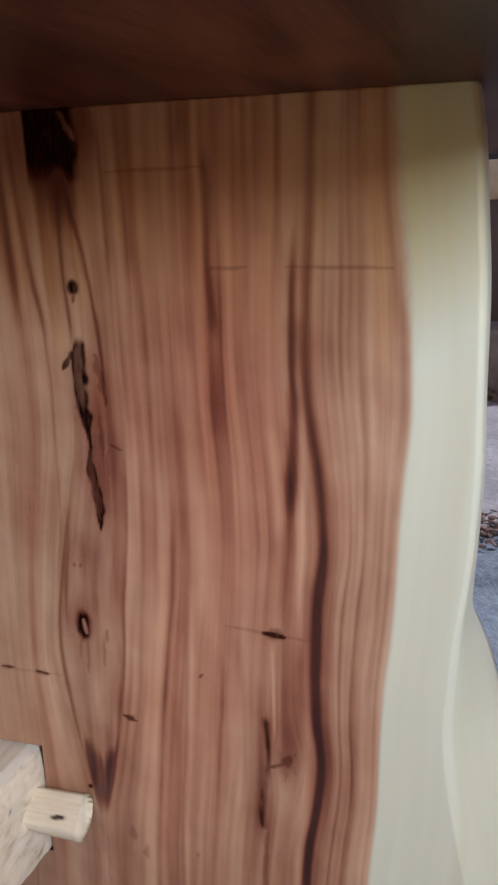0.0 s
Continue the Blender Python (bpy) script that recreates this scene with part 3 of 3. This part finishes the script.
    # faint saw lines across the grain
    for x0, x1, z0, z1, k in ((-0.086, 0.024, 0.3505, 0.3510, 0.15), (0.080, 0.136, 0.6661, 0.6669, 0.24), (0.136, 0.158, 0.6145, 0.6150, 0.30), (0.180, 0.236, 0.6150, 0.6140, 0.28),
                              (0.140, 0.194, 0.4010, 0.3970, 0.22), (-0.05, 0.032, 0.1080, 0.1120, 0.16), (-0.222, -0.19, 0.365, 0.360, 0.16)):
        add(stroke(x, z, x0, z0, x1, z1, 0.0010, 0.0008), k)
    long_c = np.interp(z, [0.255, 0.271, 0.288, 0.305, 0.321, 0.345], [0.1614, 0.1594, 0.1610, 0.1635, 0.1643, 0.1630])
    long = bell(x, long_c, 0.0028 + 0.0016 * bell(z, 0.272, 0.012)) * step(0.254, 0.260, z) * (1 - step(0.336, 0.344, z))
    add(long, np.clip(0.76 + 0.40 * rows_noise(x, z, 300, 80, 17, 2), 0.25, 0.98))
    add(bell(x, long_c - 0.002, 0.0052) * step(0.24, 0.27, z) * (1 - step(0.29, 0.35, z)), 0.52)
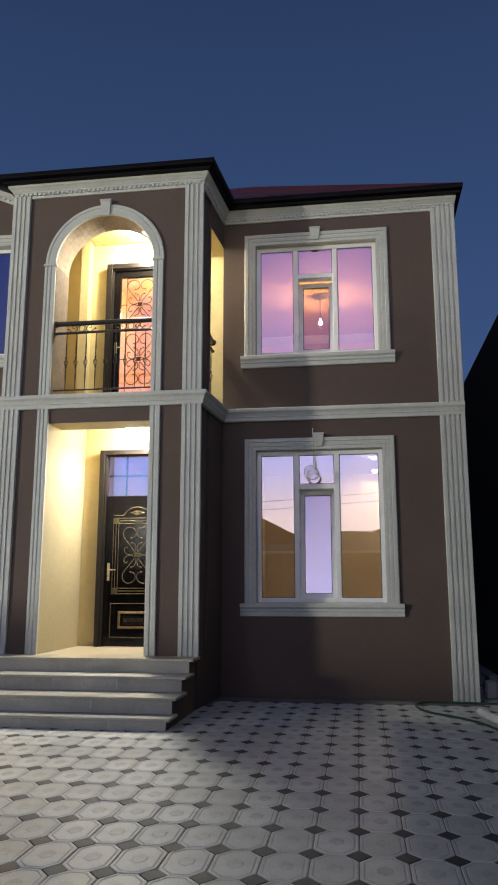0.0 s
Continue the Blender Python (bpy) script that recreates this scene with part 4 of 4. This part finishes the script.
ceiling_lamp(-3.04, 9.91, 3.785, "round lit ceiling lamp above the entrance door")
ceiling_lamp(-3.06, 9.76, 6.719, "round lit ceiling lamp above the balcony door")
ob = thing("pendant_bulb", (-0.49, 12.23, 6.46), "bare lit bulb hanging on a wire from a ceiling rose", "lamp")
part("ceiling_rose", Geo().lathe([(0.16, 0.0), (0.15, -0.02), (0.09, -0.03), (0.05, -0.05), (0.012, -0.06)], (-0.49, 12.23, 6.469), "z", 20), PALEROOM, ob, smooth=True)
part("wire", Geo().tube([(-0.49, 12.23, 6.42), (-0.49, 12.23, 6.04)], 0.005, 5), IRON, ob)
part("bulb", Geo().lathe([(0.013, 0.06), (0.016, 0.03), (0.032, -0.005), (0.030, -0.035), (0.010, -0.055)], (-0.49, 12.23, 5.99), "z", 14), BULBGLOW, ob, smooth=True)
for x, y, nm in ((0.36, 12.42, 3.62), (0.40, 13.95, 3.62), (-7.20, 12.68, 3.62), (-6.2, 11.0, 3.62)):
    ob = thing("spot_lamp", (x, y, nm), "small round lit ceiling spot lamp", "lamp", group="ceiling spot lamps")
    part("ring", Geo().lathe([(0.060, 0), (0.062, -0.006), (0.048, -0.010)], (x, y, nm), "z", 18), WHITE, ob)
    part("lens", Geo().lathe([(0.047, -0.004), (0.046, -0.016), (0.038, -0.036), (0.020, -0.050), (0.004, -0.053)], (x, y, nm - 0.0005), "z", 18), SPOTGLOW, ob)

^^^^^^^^

→ **STATED TASK**
Scan the material and collect every line that contains "with".

→ **RESULT FOR THIS EXERCISE**
Continue the Blender Python (bpy) script that recreates this scene with part 3 of 3. This part finishes the script.
Continue the Blender Python (bpy) script that recreates this scene with part 4 of 4. This part finishes the script.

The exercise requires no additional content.